In this context, accounting conservatism has attracted the attention of a number of researchers, based on the adage of Bliss (1924): “expect no profit, but anticipate all losses”. Accounting conservatism means that losses will be identified before they occur, but recognition of the benefits will be deferred until the gains are realized. Accounting conservatism can generally be defined as an accounting method that tends to recognize overvalued (undervalued) losses and/or liabilities (assets) more quickly. As a result, the book value is understated relative to the market value of equity (Ruch and Taylor, 2015). The choice of this method is made by the manager under the supervision of the directors’ board.

The particular attention paid to the practice of accounting conservatism can be explained by the different perception and needs of the financial statements’ users regarding the informational role of accounting. On the one hand, conservatism is perceived accounting conservatism is seen as a reflection of the quality of financial reporting depending on the users of financial statements (Ruch and Taylor 2015). On the other hand, accounting conservatism has been considered as a substitute or a complement to corporate governance (Goergen 2012; Watts 2003). Accounting conservatism is a viable accounting feature that can be used to mitigate the agency problem by reducing information asymmetry in contracts (Watts, 2003; Ahmed and Duellman, 2007; LaFond and Watts, 2008).

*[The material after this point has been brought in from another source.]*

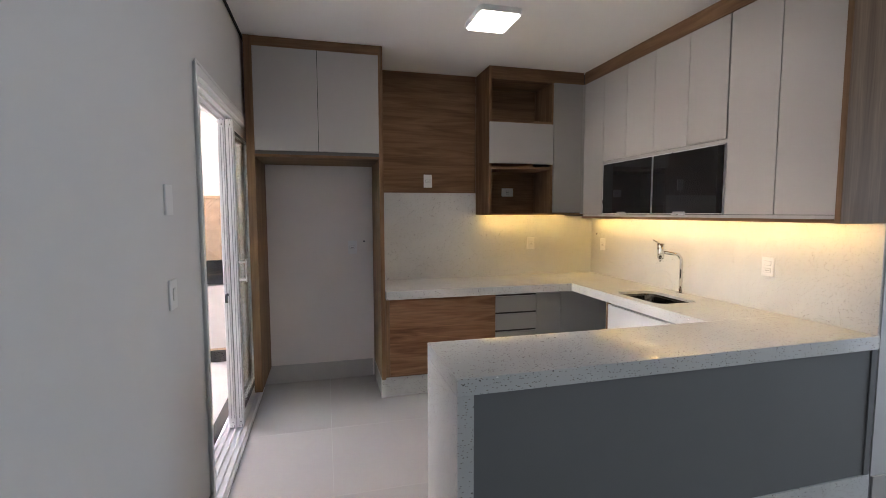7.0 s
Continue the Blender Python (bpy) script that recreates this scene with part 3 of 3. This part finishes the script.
part("door", slab_x(XO - 0.018, 1.628, 1.344, 1.50, 2.652), GREY, c, "tall warm grey door")
part("box_sides", boxes((XO + 0.02, 1.647, 1.911, XE - 0.03, 1.66, 2.290)), DARK, c)

# upper cabinets along the sink wall
YU = 1.322
c = thing("upper_cabinet", (4.35, 1.15, 1.45), "long run of greige handleless wall cabinets with wood edges", "cabinet")
part("end_panel", boxes((3.222, YS + 0.0005, 1.445, 3.249, YU + 0.004, ZK - 0.002), bevel=0.001), WOODZ, c)
part("bottom", boxes((3.249, 0.992, 1.447, 5.443, YU - 0.002, 1.465), bevel=0.001), WOODX, c)
part("corner_filler", boxes((5.4245, YU - 0.012, 1.487, 5.4425, 1.343, 2.653)), GREIGE, c)
part("top_band", boxes((3.249, YU - 0.02, 2.660, 5.443, YU - 0.002, ZK - 0.002)), WOODX, c)
part("body", boxes((3.25, 0.992, 1.466, 5.793, YU - 0.021, ZK - 0.004)), DARK, c)
part("profile", boxes((3.249, YU - 0.02, 1.466, 5.425, YU - 0.006, 1.484)), GREIGE, c)
part("profile", boxes((3.876, YU - 0.02, 1.912, 5.126, YU - 0.008, 1.934)), GREIGE, c)
for x0, x1, z0 in ((5.424, 5.1285, 1.487), (5.1255, 4.8235, 1.937), (4.8205, 4.5085, 1.937), (4.5055, 4.1875, 1.937), (4.1845, 3.880, 1.937), (3.872, 3.5585, 1.487), (3.5555, 3.251, 1.487)):
    part("door", slab_y(YU, x1 + 0.0007, x0 - 0.0007, z0, 2.656), GREIGE, c)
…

There is a large body of research that argues that corporate governance is closely related to accounting conservatism. (Basu, 1997; Watts, 2003; Ahmed and Duellman, 2007) argue that accounting quality is enhanced by good governance, of which conservatism is one of its most important attributes. Boussaid et al. (2015) state that conservatism benefits boards, shareholders, creditors and other parties. As a result, it helps boards to quickly reveal negative net present value projects, increase sustainable investment opportunities and control agency conflicts resulting from asymmetric information between companies, shareholders and managers. It therefore helps to create better quality reports based on verifiable information.

The board of directors plays an essential role in mitigating agency conflicts and improving the transparency of published financial reports. Much research highlights board structure (director independence, board size, board meetings, leadership structure and ownership) as a governance mechanism, but little attention in the accounting literature is paid to the influence of director demographics, such as age, gender, education and nationality.

To fill this gap, we study the impact of demographic characteristics on the accounting conservatism of 59 French companies belonging to the SBF 120 index during the period from 2015 to 2018. More specifically, we analyze whether gender diversity, average age, diversity of nationalities and education level as characteristics of boards of directors could have an effect on accounting conservatism.

Choosing the context of French firms is suitable because of many reasons: Firstly, France has the characteristics of the continental European accounting model, which is characterized by state control, uniformity, conservatism and risk aversion. On contrast, the Anglo-Saxon model is known by high professionalism, flexibility and transparency (Gray, (1988)). Secondly, the study period, which extends from 2015 to 2018, is after the mandatory adoption of IFRS and the compulsory application of the 40% quota for women on the board. This gives us an idea of the level of conservatism for this period. Thirdly, the institutional French context is distinguished by a high concentration of shareholders, intense family control and a greater involvement of institutional investors.

General Least Square regression results on 236 observations show that board diversity has an impact on accounting conservatism. More specifically, nationality diversity is positively and significantly related to accounting conservatism while the level of education impacts negatively and significantly the accounting conservatism.